PROBLEM DETAILS: Which lines below hold the word "with"? Copy all of them.

#### DATA SECTION

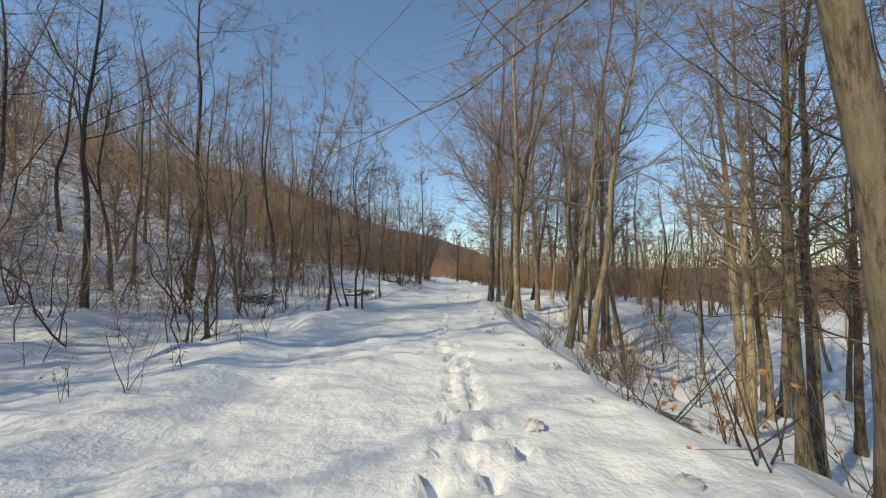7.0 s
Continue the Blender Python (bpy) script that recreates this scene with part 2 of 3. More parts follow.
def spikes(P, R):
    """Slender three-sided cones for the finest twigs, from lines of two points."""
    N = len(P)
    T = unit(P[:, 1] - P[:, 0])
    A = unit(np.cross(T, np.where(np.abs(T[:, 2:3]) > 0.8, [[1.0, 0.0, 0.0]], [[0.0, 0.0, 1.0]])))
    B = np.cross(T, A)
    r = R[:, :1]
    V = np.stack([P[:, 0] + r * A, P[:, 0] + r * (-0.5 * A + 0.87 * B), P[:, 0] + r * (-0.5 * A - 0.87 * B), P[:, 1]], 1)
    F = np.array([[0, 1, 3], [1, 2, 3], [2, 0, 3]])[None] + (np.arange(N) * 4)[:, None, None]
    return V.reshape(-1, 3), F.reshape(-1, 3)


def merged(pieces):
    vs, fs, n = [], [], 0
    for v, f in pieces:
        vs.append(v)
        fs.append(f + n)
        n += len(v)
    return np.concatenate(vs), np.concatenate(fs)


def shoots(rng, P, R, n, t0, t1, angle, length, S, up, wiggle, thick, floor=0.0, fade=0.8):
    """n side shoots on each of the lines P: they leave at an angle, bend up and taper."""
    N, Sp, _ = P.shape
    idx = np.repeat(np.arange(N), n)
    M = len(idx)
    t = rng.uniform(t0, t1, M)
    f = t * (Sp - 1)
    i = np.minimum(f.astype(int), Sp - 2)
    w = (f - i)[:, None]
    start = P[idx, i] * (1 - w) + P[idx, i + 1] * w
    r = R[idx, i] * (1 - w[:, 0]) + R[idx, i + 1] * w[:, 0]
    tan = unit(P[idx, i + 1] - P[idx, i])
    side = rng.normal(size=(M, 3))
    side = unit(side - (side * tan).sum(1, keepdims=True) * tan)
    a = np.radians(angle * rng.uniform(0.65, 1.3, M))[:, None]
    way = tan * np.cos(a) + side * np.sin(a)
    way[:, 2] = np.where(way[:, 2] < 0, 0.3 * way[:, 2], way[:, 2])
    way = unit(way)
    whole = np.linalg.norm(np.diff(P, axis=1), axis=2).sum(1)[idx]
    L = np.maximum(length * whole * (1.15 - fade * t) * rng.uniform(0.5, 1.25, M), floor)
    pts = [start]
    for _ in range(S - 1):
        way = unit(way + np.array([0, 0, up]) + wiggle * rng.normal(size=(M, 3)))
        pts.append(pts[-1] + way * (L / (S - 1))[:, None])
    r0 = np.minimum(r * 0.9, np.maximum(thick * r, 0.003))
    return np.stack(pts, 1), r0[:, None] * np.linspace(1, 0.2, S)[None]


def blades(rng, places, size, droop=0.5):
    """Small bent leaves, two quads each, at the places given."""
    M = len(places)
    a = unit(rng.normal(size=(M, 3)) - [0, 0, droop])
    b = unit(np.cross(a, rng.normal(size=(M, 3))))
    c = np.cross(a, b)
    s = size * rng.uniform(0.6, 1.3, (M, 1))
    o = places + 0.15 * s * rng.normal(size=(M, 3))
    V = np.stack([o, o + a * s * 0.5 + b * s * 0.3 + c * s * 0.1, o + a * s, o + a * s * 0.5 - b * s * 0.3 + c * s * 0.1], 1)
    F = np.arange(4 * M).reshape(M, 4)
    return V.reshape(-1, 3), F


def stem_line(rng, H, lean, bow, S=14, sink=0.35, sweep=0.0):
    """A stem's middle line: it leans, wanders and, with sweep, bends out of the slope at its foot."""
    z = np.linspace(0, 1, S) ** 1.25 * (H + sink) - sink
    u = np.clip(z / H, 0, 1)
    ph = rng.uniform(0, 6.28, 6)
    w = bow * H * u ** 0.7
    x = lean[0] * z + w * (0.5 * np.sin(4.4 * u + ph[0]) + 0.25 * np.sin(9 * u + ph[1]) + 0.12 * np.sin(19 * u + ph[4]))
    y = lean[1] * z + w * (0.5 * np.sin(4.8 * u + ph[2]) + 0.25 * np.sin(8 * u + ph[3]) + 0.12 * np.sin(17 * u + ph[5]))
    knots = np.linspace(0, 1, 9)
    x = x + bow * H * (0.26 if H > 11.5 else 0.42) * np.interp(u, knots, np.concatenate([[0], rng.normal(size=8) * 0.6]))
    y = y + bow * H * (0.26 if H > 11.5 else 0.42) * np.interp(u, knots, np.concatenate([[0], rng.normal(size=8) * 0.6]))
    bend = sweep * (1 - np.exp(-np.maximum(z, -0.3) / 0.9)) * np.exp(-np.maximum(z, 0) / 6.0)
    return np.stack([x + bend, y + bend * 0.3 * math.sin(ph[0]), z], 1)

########

THE REPLY:
Continue the Blender Python (bpy) script that recreates this scene with part 2 of 3. More parts follow.
    """A stem's middle line: it leans, wanders and, with sweep, bends out of the slope at its foot."""